— Directions for this task —
Repeat exactly the lines running from the line that contains "for t, *values" to the line that contains "scene.view_settings.keyframe_insert(path, frame=frame(t))"; include both ends and add nothing.

----

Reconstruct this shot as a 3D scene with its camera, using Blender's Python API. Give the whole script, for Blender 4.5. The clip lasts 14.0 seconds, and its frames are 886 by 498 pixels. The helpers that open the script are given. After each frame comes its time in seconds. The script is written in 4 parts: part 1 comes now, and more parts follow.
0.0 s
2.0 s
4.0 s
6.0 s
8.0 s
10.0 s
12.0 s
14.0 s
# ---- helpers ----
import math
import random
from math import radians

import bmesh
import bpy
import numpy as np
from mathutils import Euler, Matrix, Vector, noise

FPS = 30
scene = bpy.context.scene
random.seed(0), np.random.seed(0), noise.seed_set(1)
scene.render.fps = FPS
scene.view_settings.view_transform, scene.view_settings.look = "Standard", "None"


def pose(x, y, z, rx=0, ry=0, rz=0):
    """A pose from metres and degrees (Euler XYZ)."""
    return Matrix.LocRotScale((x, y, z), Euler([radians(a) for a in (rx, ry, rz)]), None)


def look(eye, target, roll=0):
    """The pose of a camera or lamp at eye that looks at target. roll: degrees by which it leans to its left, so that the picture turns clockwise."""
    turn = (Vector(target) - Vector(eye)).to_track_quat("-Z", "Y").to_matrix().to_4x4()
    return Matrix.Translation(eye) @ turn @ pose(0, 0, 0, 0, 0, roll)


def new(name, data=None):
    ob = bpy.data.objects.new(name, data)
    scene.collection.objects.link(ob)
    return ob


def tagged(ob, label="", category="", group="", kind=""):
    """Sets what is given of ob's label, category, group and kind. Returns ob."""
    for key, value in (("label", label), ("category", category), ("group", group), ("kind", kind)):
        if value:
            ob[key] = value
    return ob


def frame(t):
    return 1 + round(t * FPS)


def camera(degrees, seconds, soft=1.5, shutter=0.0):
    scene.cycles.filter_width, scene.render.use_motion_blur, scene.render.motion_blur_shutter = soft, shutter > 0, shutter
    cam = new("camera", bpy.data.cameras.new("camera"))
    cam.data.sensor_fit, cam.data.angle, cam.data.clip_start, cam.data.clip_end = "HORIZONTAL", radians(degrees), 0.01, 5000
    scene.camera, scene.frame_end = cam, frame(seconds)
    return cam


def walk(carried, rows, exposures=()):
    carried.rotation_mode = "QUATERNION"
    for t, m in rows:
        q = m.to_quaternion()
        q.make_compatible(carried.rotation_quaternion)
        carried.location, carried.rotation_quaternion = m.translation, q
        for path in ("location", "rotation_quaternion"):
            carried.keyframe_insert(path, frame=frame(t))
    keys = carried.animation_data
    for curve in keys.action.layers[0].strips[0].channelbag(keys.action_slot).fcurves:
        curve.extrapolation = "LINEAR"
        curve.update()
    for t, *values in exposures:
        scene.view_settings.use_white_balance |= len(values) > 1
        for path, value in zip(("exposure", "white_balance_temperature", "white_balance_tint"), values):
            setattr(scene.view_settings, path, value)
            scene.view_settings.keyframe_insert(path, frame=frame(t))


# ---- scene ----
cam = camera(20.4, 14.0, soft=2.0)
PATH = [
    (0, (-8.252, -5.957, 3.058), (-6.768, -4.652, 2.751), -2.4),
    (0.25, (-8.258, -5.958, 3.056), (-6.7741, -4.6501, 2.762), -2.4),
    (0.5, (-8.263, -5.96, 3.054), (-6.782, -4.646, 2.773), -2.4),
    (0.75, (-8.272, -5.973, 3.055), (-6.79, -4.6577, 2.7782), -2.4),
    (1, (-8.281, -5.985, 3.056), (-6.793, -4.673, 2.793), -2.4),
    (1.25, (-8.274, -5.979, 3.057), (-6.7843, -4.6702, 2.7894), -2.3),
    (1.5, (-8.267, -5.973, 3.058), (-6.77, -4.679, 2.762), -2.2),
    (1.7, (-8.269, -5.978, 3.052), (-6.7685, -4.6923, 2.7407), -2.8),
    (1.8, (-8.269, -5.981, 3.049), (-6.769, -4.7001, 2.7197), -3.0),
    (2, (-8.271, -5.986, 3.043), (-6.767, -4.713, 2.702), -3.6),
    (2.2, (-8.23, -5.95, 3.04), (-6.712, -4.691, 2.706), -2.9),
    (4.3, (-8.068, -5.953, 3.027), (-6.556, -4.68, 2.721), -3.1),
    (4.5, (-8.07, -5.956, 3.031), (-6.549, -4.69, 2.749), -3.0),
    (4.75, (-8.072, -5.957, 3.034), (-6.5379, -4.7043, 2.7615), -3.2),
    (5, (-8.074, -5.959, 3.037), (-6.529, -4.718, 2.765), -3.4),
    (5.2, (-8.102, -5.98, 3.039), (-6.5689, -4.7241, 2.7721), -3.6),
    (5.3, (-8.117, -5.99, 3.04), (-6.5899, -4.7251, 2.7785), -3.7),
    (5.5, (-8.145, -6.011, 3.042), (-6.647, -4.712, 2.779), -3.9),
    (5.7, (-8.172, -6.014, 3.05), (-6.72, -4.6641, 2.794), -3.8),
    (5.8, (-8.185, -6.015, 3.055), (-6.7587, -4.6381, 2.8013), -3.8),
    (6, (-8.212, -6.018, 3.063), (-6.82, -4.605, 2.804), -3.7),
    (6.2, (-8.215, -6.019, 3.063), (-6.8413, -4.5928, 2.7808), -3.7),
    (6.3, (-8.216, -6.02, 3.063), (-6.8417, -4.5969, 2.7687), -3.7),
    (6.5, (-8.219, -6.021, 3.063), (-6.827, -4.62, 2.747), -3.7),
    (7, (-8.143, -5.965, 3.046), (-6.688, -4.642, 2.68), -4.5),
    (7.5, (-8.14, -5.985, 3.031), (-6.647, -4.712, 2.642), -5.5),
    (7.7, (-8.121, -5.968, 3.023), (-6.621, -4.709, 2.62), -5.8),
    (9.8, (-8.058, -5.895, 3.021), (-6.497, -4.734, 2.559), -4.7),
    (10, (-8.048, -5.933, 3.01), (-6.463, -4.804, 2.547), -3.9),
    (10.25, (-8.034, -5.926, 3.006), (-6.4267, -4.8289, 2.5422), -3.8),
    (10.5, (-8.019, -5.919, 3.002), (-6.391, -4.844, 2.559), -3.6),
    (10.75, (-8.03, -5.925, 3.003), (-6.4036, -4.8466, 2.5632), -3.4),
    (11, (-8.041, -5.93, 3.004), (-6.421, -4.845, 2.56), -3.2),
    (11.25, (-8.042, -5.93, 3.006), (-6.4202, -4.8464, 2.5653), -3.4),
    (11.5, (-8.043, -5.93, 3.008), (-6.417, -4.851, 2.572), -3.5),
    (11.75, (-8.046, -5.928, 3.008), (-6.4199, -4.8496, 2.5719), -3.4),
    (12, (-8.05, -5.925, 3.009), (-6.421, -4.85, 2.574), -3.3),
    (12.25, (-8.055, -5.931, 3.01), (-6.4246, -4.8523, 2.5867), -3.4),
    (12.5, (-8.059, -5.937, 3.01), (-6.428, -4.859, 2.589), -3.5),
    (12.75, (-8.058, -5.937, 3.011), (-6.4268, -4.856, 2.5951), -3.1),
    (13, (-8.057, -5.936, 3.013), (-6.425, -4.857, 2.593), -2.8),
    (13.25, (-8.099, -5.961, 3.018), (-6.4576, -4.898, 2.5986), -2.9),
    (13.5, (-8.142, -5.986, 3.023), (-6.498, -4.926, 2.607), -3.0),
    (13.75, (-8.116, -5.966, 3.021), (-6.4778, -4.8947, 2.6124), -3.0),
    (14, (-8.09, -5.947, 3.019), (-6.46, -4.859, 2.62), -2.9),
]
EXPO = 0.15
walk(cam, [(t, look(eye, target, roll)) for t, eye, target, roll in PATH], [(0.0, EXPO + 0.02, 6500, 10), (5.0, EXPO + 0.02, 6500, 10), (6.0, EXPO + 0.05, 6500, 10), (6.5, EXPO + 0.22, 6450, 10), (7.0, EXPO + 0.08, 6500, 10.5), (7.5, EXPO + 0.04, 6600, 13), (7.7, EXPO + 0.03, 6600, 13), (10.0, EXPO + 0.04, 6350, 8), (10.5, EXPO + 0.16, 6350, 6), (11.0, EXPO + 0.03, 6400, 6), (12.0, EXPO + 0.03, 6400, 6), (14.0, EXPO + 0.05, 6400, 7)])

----

— Reply to the task —
    for t, *values in exposures:
        scene.view_settings.use_white_balance |= len(values) > 1
        for path, value in zip(("exposure", "white_balance_temperature", "white_balance_tint"), values):
            setattr(scene.view_settings, path, value)
            scene.view_settings.keyframe_insert(path, frame=frame(t))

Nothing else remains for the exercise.